Thriving Shenzhen tells tale of old man and the city

Updated:2017-02-19 09:39:27

  SHENZHEN - Deng Zhibiao has always regretted letting his son leave Shenzhen.

  "I should have stopped my second son from going to Hong Kong 40 years ago," said Deng, 75, at his home in Shenzhen, a business city in southern China's Guangdong Province.

  The city has served Deng's eldest and youngest sons well. Both have more than one apartment in the city, as well as large incomes of several hundred thousand yuan.

  "My second son has come back to work in Shenzhen, but has to rent an apartment," Deng said.

  Deng was once head of Yumin Village, a hamlet of fishermen, in Shenzhen. In many ways, Deng's family life has run hand-in-hand with the life of Shenzhen, which has developed so much over the last few decades.

  As one of China's first special economic zones, Shenzhen has evolved from a tiny fishing village into a vast metropolis. The city has a population of nearly 12 million, and its GDP ranks the fourth after the cities of Shanghai, Beijing and Guangzhou.

  There is another Deng whose relationship with Shenzhen is more well known.

  Deng Xiaoping was known as the chief architect of China's economic reform, opening up and modernization, and it was his landmark speeches during his famous southern China tour in 1992 that further inspired the fast developing city to keep on its way.

  The city became free to reform and pursue wealth.
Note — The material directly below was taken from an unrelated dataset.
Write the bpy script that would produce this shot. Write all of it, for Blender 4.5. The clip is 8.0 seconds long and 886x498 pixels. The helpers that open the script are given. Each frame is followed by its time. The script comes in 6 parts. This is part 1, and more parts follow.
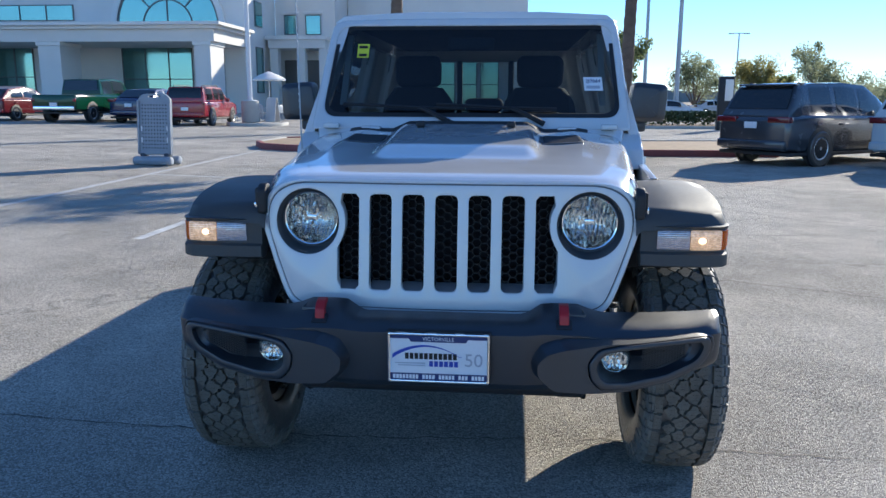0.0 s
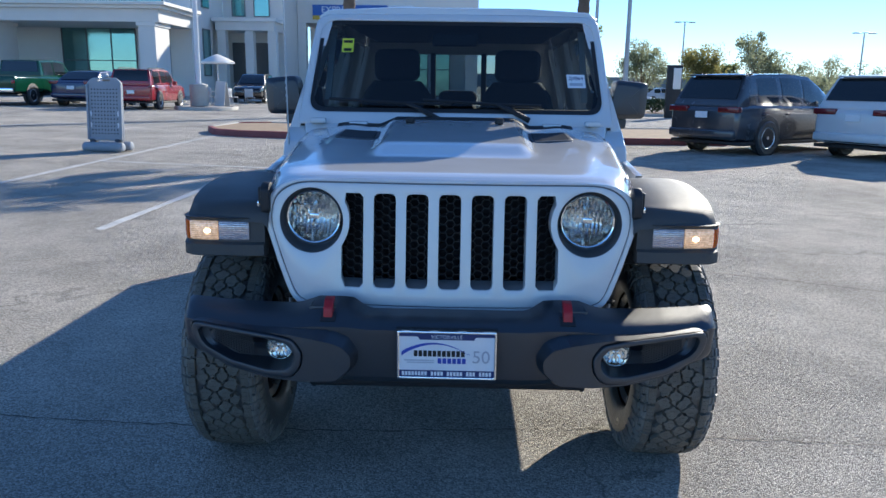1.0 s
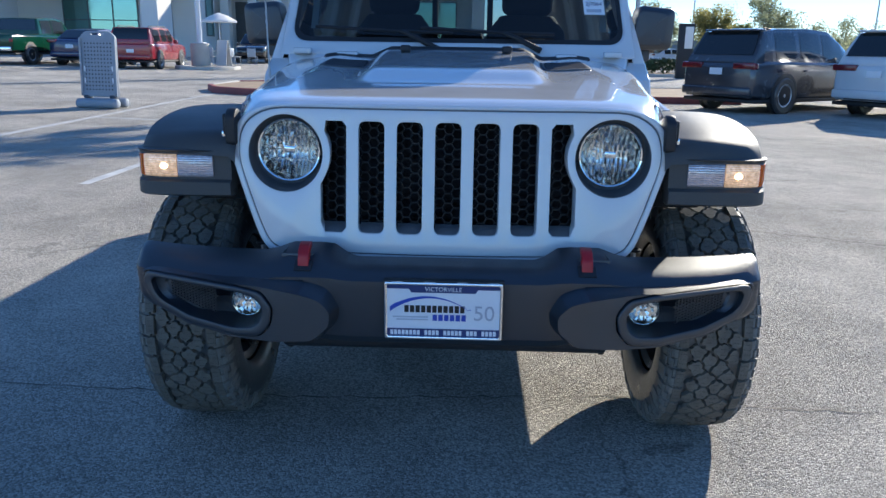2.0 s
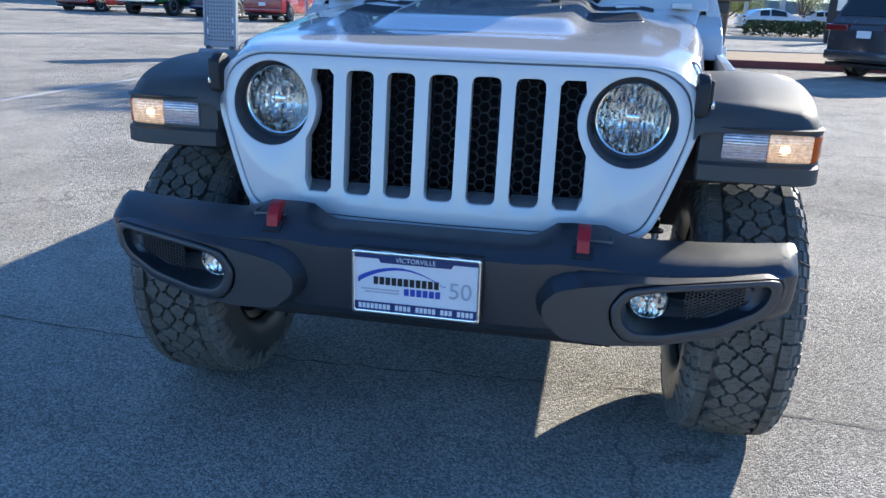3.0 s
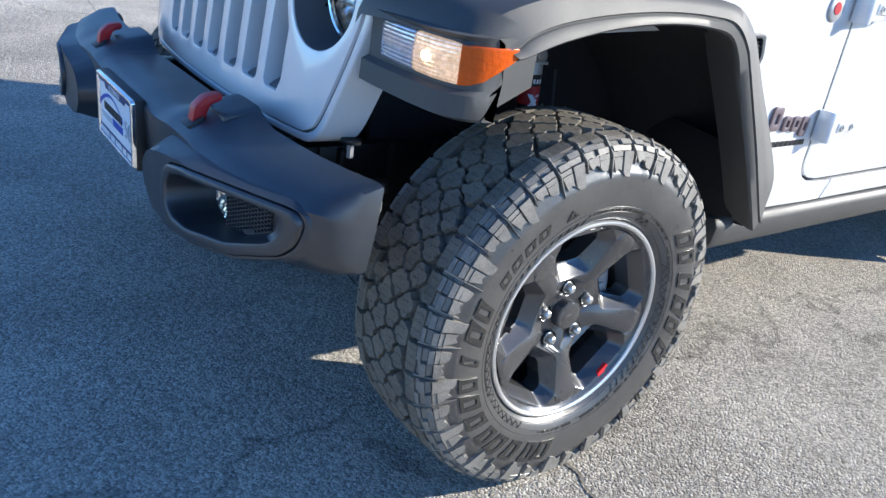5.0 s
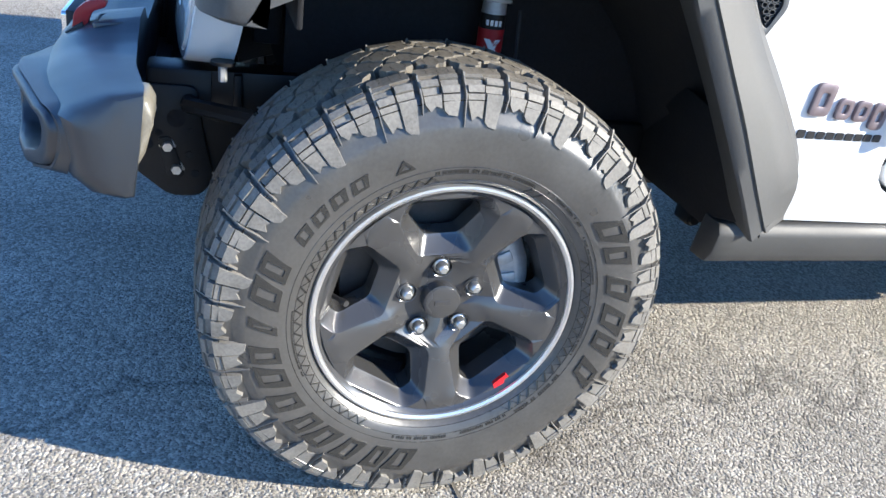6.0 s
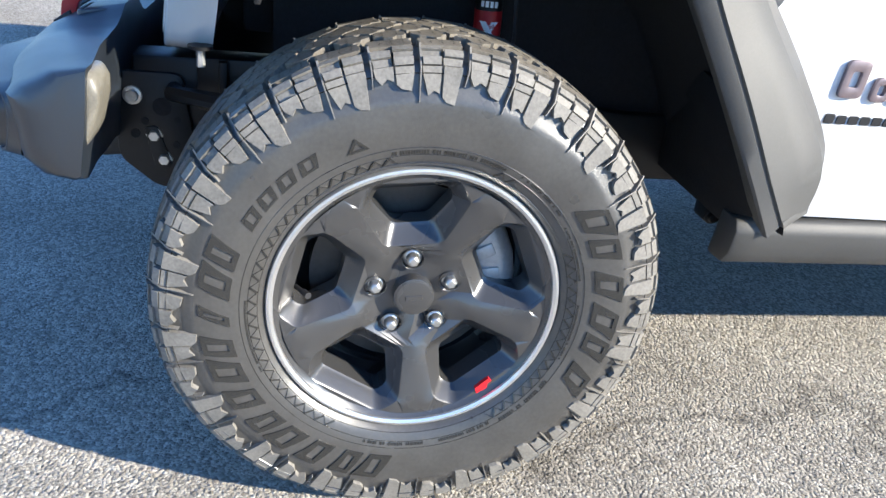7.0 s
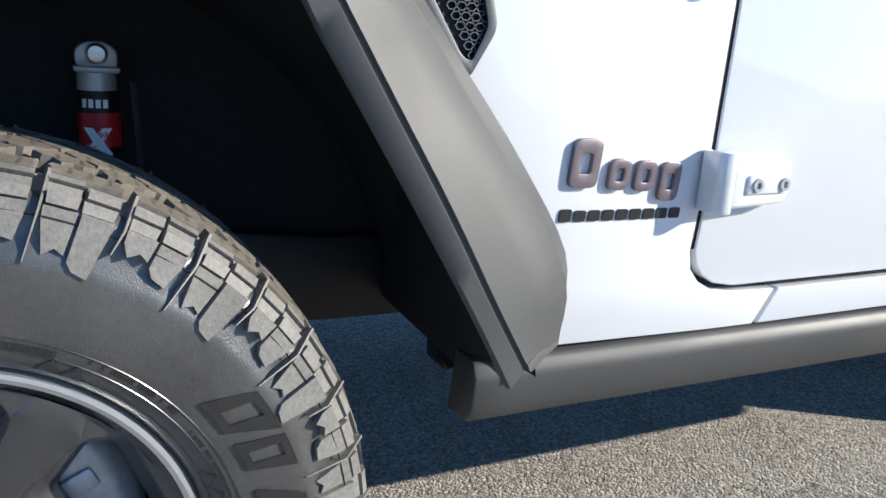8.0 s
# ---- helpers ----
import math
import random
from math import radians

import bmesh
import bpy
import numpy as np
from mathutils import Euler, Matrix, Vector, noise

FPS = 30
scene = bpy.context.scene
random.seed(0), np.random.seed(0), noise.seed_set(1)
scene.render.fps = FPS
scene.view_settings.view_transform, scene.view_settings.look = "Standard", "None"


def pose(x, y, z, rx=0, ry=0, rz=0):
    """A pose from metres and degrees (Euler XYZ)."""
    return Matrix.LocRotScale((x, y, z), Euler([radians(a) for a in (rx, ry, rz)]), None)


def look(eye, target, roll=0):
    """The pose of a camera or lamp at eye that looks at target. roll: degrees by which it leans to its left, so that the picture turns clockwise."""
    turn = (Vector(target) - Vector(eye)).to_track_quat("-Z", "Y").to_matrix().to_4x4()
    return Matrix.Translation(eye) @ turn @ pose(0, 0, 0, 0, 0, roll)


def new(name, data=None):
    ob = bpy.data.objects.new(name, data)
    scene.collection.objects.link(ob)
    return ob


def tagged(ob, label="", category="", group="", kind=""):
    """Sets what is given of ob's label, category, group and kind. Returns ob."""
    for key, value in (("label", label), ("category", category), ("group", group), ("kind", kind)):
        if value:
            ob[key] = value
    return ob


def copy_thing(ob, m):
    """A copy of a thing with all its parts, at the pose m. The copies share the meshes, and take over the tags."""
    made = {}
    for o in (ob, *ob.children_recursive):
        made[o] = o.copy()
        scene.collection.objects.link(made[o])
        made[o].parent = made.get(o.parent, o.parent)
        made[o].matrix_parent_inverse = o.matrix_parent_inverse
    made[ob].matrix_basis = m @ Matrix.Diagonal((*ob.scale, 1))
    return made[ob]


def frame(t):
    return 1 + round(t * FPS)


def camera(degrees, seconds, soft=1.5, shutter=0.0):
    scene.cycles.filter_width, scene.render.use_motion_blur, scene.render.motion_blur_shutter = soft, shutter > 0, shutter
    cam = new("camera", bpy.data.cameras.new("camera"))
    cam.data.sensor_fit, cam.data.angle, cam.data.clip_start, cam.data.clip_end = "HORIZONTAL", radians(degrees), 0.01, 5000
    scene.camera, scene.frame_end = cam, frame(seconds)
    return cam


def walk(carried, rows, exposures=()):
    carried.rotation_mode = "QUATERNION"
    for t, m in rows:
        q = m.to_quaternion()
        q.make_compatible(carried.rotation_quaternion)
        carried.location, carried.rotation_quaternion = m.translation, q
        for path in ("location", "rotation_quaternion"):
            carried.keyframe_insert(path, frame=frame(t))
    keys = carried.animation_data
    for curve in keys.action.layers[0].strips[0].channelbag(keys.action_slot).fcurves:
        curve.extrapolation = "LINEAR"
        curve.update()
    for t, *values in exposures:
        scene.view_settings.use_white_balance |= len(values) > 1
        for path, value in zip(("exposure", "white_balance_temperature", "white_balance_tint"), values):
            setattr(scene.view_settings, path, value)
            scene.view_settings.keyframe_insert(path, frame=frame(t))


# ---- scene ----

Deng Zhibiao certainly venerates his namesake: "Without his policies, such development would be unimaginable."


  Deng Zhibiao often recalls the poverty in the 1970s and being offered bread and soda water that had come from neighboring Hong Kong.

  "I dared not eat them!" he said. "They were products of capitalism."

  Shenzhen's poverty made many of the villagers to attempt to sneak into Hong Kong.

  "We fished in the Shenzhen River. Many fishermen didn't come back," said Deng Zhibiao. "Among more than 70 households, about 30 left."

  Deng Xiaoping visited Guangdong in 1977. Three years later, Shenzhen became a special economic zone, an area where special business policies were experimented with.

  Deng Zhibiao started buying second-hand cars in Hong Kong to sell in Shenzhen.

  "Before the reform I couldn't do that. It was called capitalism."

  By 1980, many people in Yumin Village had televisions, fridges, stereos and electric cookers -- all luxuries at that time. While other Chinese citizens earned less than 100 yuan (about 14.6 U.S. dollars) a month, the average annual household income in the village exceeded 10,000 yuan.

  By 1985, the villagers had started factories making clothes, watches and jewelry. Businesses in Hong Kong were soon investing in Shenzhen.


  Huaqiangbei, a sub-district in the city center of Shenzhen, used to be a congregation of manufacturers.

  "At first they made electronic devices. Shenzhen Electronics Group (SEG) came into being in 1986 when they needed a market to buy components," said Hu Jianping, vice general manager of SEG.

  Following SEG, more companies were founded and Shenzhen started to take shape as a manufacturing hub. "The then Ministry of Electronics Industry provided experts; the city government of Shenzhen gave us land and exempted our taxes," Hu said.

  However, the development was not all plain sailing.

  "From a planned economy to a market economy, the model for SEG invited dispute," he said.

  Chen Xitian, 76, former vice editor-in-chief with the Shenzhen Special Zone Daily, said that reform and opening up were stagnating at the beginning of the 1990s when the world saw serious setbacks in socialist movement in the former Soviet Union and eastern Europe.

  "In China, there were heated discussions about socialism or capitalism," Chen said.

  Deng's 1992 southern tour brought the debates to an end.

  "A planned economy is not just socialism as there is also planning under capitalism; a market economy is not just capitalism as there are also markets under socialism," he said.

  After that, Deng Zhibiao's village was converted into a joint stock company.

  Hu Jianping, then 30, quit his job as a teacher in northwest China's Shaanxi Province and went to Shenzhen.

  SEG started manufacturing mobile phones.

  "At the height of its prosperity, about 70 percent of the world's mobile phones were made in China, while 80 percent of China's mobile phones were from Huaqiangbei," Hu said.